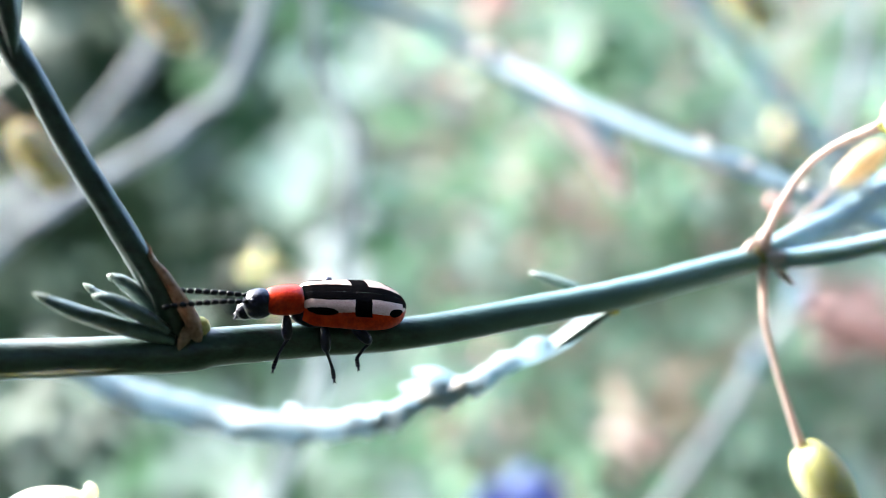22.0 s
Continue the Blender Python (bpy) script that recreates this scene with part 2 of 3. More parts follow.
def blob(bm, at, size, turn=None, rings=10, sides=16, profile=None, rough=0.0, slot=0):
    """A rounded body of half sizes size at a place; profile gives its girth along its own x."""
    at, m = Vector(at), turn or Matrix.Identity(3)
    grid = []
    for i in range(rings + 1):
        s = i / rings
        x = -math.cos(math.pi * s)
        g = math.sqrt(max(0.0, 1 - x * x)) if profile is None else profile(s)
        ring = []
        for k in range(sides):
            a = 2 * math.pi * k / sides
            q = Vector((x * size[0], g * size[1] * math.cos(a), g * size[2] * math.sin(a)))
            if rough:
                q *= 1 + rough * noise.noise(q / max(size) * 2.3 + at)
            ring.append(q)
        grid.append([bm.verts.new((at + m @ q) * MM) for q in (ring if 0 < i < rings else [sum(ring, Vector()) / sides])])
    for i in range(rings):
        a, b = grid[i], grid[i + 1]
        for k in range(sides):
            j = (k + 1) % sides
            if len(a) == 1:
                vs = (a[0], b[j], b[k])
            elif len(b) == 1:
                vs = (a[k], a[j], b[0])
            else:
                vs = (a[k], a[j], b[j], b[k])
            f = bm.faces.new(vs)
            f.smooth, f.material_index = True, slot
    bmesh.ops.recalc_face_normals(bm, faces=bm.faces)
    return bm


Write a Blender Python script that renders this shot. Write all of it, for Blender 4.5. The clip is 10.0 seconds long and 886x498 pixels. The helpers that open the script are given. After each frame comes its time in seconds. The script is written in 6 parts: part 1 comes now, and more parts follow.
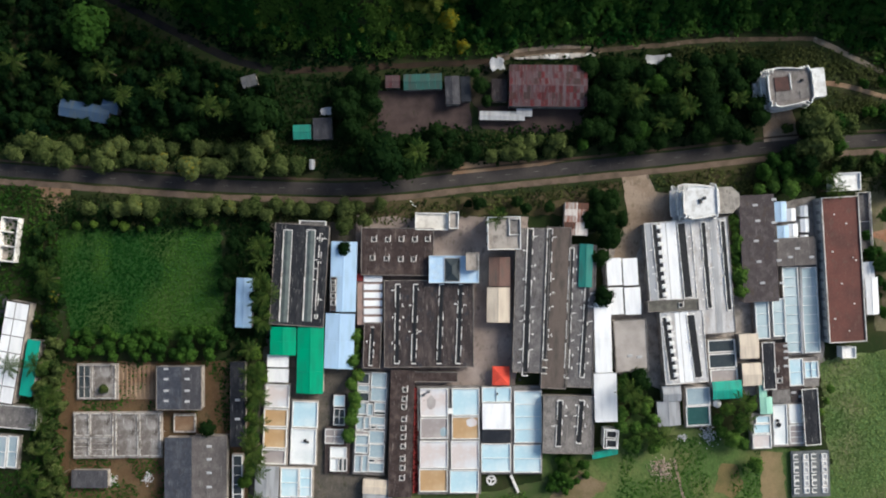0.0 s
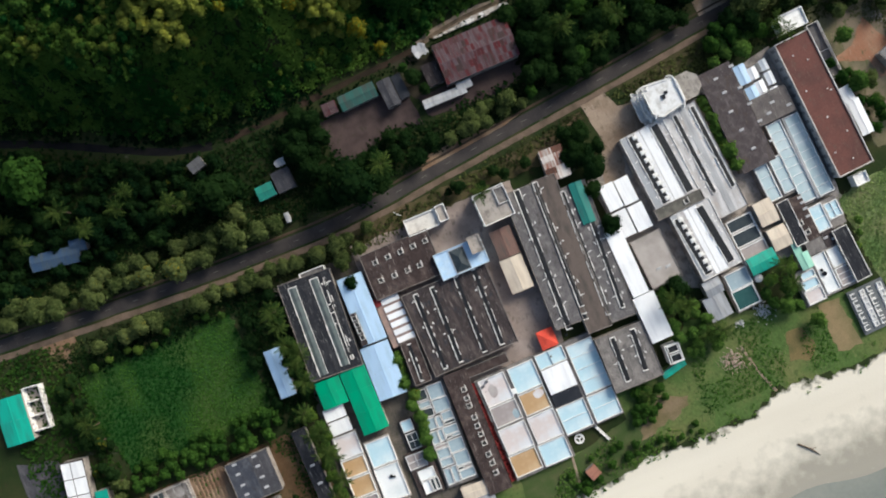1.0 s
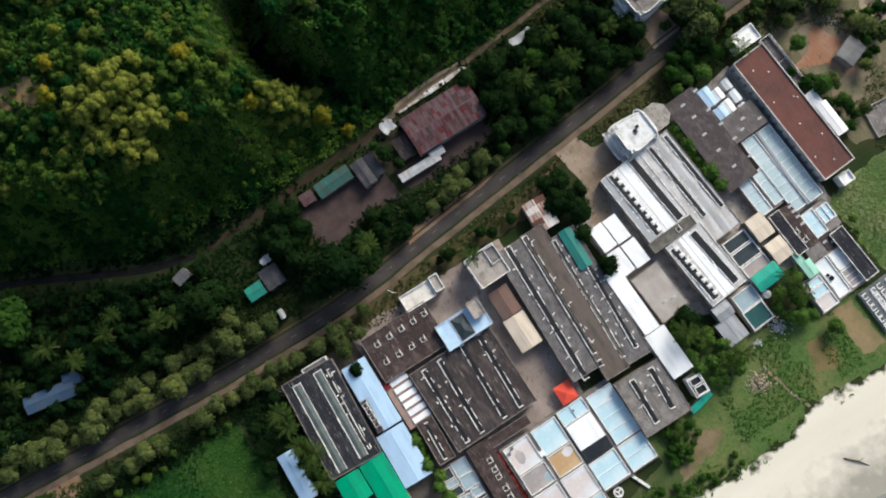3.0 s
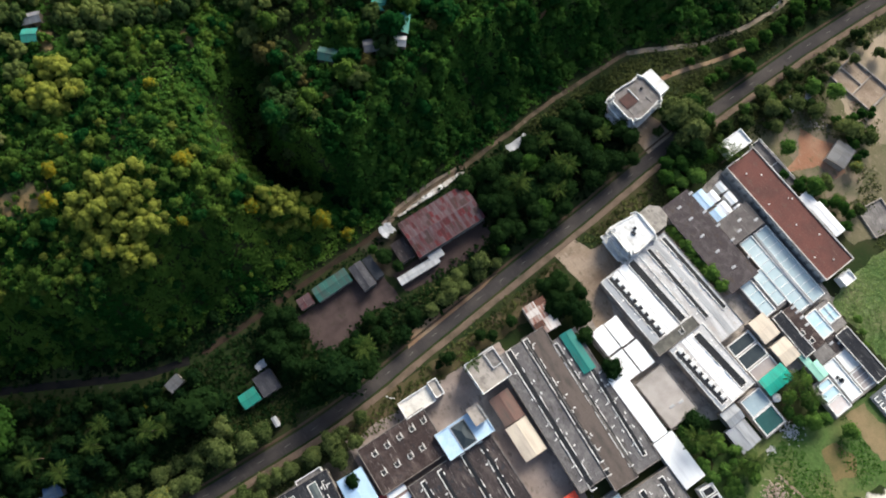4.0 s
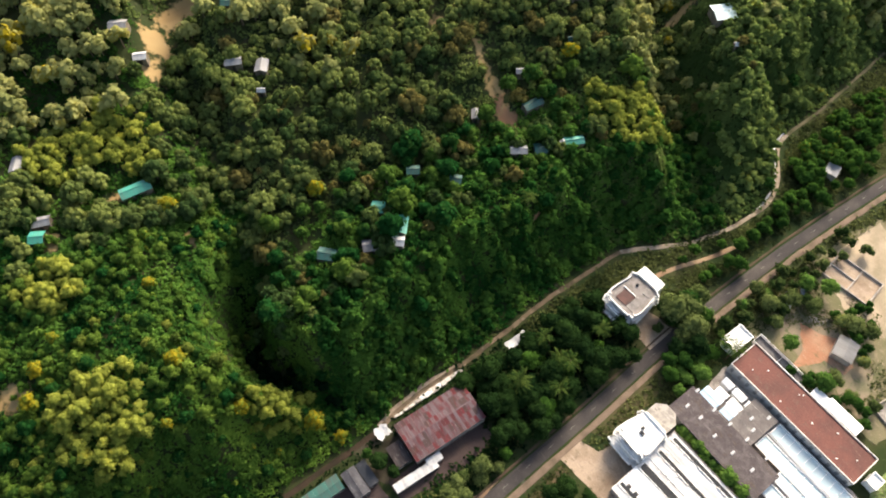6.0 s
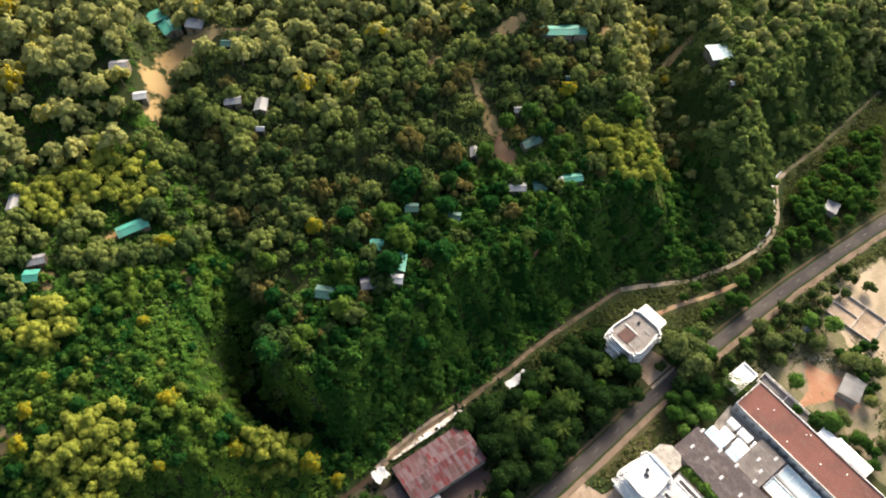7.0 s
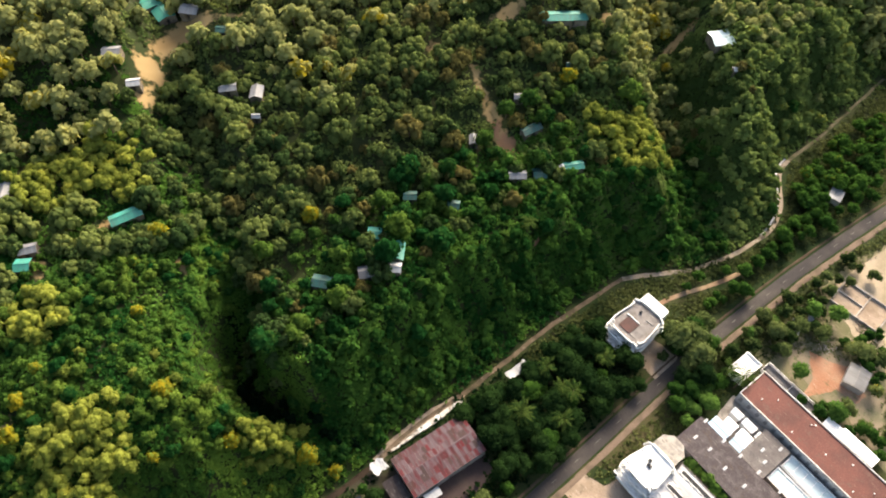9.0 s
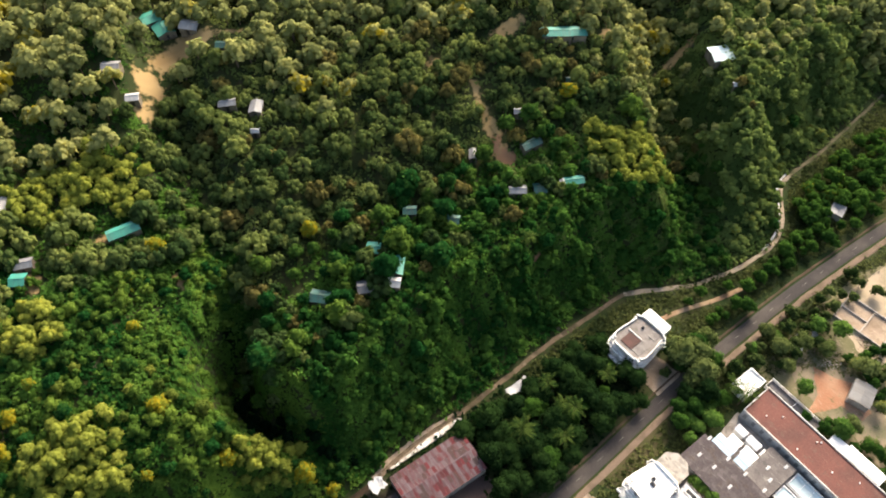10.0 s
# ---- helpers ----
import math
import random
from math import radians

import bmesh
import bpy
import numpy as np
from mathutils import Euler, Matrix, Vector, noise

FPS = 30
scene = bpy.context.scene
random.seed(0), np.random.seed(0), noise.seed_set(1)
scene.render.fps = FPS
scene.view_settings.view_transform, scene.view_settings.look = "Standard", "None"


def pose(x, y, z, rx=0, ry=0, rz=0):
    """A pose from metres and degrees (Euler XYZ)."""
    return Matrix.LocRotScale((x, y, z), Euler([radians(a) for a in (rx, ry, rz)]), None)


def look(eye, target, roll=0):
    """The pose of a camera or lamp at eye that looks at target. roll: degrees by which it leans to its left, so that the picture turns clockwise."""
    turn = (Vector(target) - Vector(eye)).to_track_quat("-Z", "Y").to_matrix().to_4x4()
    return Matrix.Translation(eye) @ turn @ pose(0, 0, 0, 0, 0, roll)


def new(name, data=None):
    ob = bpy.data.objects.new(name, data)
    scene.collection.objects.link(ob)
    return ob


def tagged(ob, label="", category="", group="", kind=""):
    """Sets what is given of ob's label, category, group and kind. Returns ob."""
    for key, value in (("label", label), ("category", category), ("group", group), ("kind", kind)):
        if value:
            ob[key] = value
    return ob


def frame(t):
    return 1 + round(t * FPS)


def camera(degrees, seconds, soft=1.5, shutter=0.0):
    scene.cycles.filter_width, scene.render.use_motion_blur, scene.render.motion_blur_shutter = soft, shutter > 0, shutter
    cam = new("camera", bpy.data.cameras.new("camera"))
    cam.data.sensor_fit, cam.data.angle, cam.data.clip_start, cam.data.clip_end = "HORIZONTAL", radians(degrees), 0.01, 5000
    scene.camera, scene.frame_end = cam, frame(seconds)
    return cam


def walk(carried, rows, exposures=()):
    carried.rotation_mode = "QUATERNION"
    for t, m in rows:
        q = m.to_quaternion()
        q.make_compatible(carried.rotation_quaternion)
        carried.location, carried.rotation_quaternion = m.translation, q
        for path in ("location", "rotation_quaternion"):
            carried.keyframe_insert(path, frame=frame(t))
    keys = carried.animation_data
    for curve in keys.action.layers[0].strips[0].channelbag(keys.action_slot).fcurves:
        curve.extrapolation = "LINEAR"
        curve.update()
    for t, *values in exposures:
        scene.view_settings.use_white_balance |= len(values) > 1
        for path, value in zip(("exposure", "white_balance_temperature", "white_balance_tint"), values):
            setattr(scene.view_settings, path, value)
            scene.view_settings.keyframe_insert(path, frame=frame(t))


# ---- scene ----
# camera: a drone sinking slowly over the shore road, turning, then raising its view to the hills
cam = camera(64.24, 10.0, soft=1.95)
TURN = [(0.0, 0, 0), (0.5, -0.19, -10.0), (1.0, -0.41, -23.21), (1.5, -0.56, -30.54), (2.0, -0.62, -32.06), (2.5, 0.79, -32.57),
        (2.7, 2.56, -32.71), (3.8, 11.91, -33.2), (4.0, 13.67, -33.23), (4.5, 17.96, -33.37), (5.0, 22.0, -33.5),
        (5.5, 25.94, -33.6), (6.0, 30.01, -33.65), (6.2, 31.63, -33.67), (6.6, 33.2, -33.74), (7.0, 33.35, -33.81), (7.5, 33.15, -33.88), (8.0, 33.11, -33.89),
        (8.5, 33.09, -33.92), (9.0, 33.04, -33.97), (9.5, 33.33, -33.97), (10.0, 34.56, -34.01)]
walk(cam, [(t, pose(0, 0, 240 - 2.3 * t, tilt, 0, heading)) for t, tilt, heading in TURN],
     exposures=[(0.0, 0.03, 6100, 5), (2.5, 0.05, 6100, 5), (4.5, 0.7, 6300, 6), (6.5, 1.38, 7150, 9), (10.0, 1.38, 7150, 9)])

# light: hazy low sun over the hills, soft sky
SUN_AZIMUTH, SUN_HEIGHT = radians(60), radians(31)
world = bpy.data.worlds.new("sky")
scene.world = world
world.use_nodes = True
sky = world.node_tree.nodes.new("ShaderNodeTexSky")
sky.sky_type, sky.sun_disc = "NISHITA", False
sky.sun_elevation, sky.sun_rotation = SUN_HEIGHT, SUN_AZIMUTH
sky.dust_density, sky.air_density = 4.0, 1.2
world.node_tree.links.new(sky.outputs[0], world.node_tree.nodes["Background"].inputs[0])
world.node_tree.nodes["Background"].inputs[1].default_value = 0.125
lamp = bpy.data.lights.new("sun", "SUN")
lamp.energy, lamp.angle, lamp.color = 4.3, radians(26), (1.0, 0.91, 0.79)
toward = Vector((math.sin(SUN_AZIMUTH) * math.cos(SUN_HEIGHT), math.cos(SUN_AZIMUTH) * math.cos(SUN_HEIGHT), math.sin(SUN_HEIGHT)))
new("sun", lamp).matrix_world = look(toward * 500, (0, 0, 0))

# materials
def material(name, colour, other=None, rough=0.8, scale=0.4, mix=0.5, fine=6.0, bump=0.15, metal=0.0, streak=(1, 1, 1), per_object=0.0, grit=0.26, blotch=None, streaks=None):
    """A weathered surface: colour and stain colour mixed by a broad noise, with fine grain and relief."""
    m = bpy.data.materials.new(name)
    m.use_nodes = True
    nodes, links = m.node_tree.nodes, m.node_tree.links
    shader = nodes["Principled BSDF"]
    shader.inputs["Roughness"].default_value, shader.inputs["Metallic"].default_value = rough, metal
    if rough > 0.7:
        shader.inputs["Specular IOR Level"].default_value = 0.08
    place = nodes.new("ShaderNodeTexCoord")
    stretch = nodes.new("ShaderNodeMapping")
    stretch.inputs["Scale"].default_value = streak
    links.new(place.outputs["Object"], stretch.inputs["Vector"])
    broad, grain = nodes.new("ShaderNodeTexNoise"), nodes.new("ShaderNodeTexNoise")
    broad.inputs["Scale"].default_value, broad.inputs["Detail"].default_value = scale, 5.0
    grain.inputs["Scale"].default_value, grain.inputs["Detail"].default_value = fine, 3.0
    links.new(stretch.outputs[0], broad.inputs["Vector"])
    links.new(place.outputs["Object"], grain.inputs["Vector"])
    ramp = nodes.new("ShaderNodeMapRange")
    ramp.inputs["From Min"].default_value, ramp.inputs["From Max"].default_value = 0.58 - 0.3 * mix, 0.82 - 0.3 * mix
    links.new(broad.outputs["Fac"], ramp.inputs["Value"])
    blend = nodes.new("ShaderNodeMix")
    blend.data_type = "RGBA"
    stain = other or tuple(c * 0.6 for c in colour)
    blend.inputs["A"].default_value, blend.inputs["B"].default_value = (*colour, 1), (*stain, 1)
    links.new(ramp.outputs["Result"], blend.inputs["Factor"])
    surface = blend.outputs["Result"]
    for tone, size, squash, low, high in ((blotch, 0.55, (1.0, 0.55, 1.0), 0.56, 0.66), (streaks, 1.3, (2.2, 0.22, 1.0), 0.60, 0.70)):
        if tone:
            lay, spot, edge, over = (nodes.new(k) for k in ("ShaderNodeMapping", "ShaderNodeTexNoise", "ShaderNodeMapRange", "ShaderNodeMix"))
            lay.inputs["Scale"].default_value, lay.inputs["Location"].default_value = squash, (size * 17, 3.0, 0.0)
            spot.inputs["Scale"].default_value, spot.inputs["Detail"].default_value, spot.inputs["Roughness"].default_value = size, 4.0, 0.65
            edge.inputs["From Min"].default_value, edge.inputs["From Max"].default_value, edge.inputs["To Max"].default_value = low, high, 0.75
            over.data_type = "RGBA"
            over.inputs["B"].default_value = (*tone, 1)
            links.new(place.outputs["Object"], lay.inputs["Vector"])
            links.new(lay.outputs[0], spot.inputs["Vector"])
            links.new(spot.outputs["Fac"], edge.inputs["Value"])
            links.new(edge.outputs["Result"], over.inputs["Factor"])
            links.new(surface, over.inputs["A"])
            surface = over.outputs["Result"]
    grey = nodes.new("ShaderNodeHueSaturation")
    light = nodes.new("ShaderNodeMapRange")
    light.inputs["To Min"].default_value, light.inputs["To Max"].default_value = 1 - grit, 1 + grit
    links.new(grain.outputs["Fac"], light.inputs["Value"])
    value = light.outputs["Result"]
    if per_object:
        info, spread, times = nodes.new("ShaderNodeObjectInfo"), nodes.new("ShaderNodeMapRange"), nodes.new("ShaderNodeMath")
        spread.inputs["To Min"].default_value, spread.inputs["To Max"].default_value = 1 - per_object, 1 + per_object
        times.operation = "MULTIPLY"
        links.new(info.outputs["Random"], spread.inputs["Value"])
        links.new(spread.outputs["Result"], times.inputs[0])
        links.new(value, times.inputs[1])
        value = times.outputs[0]
    links.new(value, grey.inputs["Value"])
    links.new(surface, grey.inputs["Color"])
    links.new(grey.outputs["Color"], shader.inputs["Base Color"])
    if bump:
        relief = nodes.new("ShaderNodeBump")
        relief.inputs["Strength"].default_value, relief.inputs["Distance"].default_value = bump, 0.1
        links.new(grain.outputs["Fac"], relief.inputs["Height"])
        links.new(relief.outputs["Normal"], shader.inputs["Normal"])
    return m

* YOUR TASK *
Which lines above run from the one containing "for key, value" down to the one containing "carried.location, carried.rotation_quaternion = m.translation, q"? Repeat exactly those, both ends included, and nothing else.

* SOLVED EXERCISE *
    for key, value in (("label", label), ("category", category), ("group", group), ("kind", kind)):
        if value:
            ob[key] = value
    return ob


def frame(t):
    return 1 + round(t * FPS)


def camera(degrees, seconds, soft=1.5, shutter=0.0):
    scene.cycles.filter_width, scene.render.use_motion_blur, scene.render.motion_blur_shutter = soft, shutter > 0, shutter
    cam = new("camera", bpy.data.cameras.new("camera"))
    cam.data.sensor_fit, cam.data.angle, cam.data.clip_start, cam.data.clip_end = "HORIZONTAL", radians(degrees), 0.01, 5000
    scene.camera, scene.frame_end = cam, frame(seconds)
    return cam


def walk(carried, rows, exposures=()):
    carried.rotation_mode = "QUATERNION"
    for t, m in rows:
        q = m.to_quaternion()
        q.make_compatible(carried.rotation_quaternion)
        carried.location, carried.rotation_quaternion = m.translation, q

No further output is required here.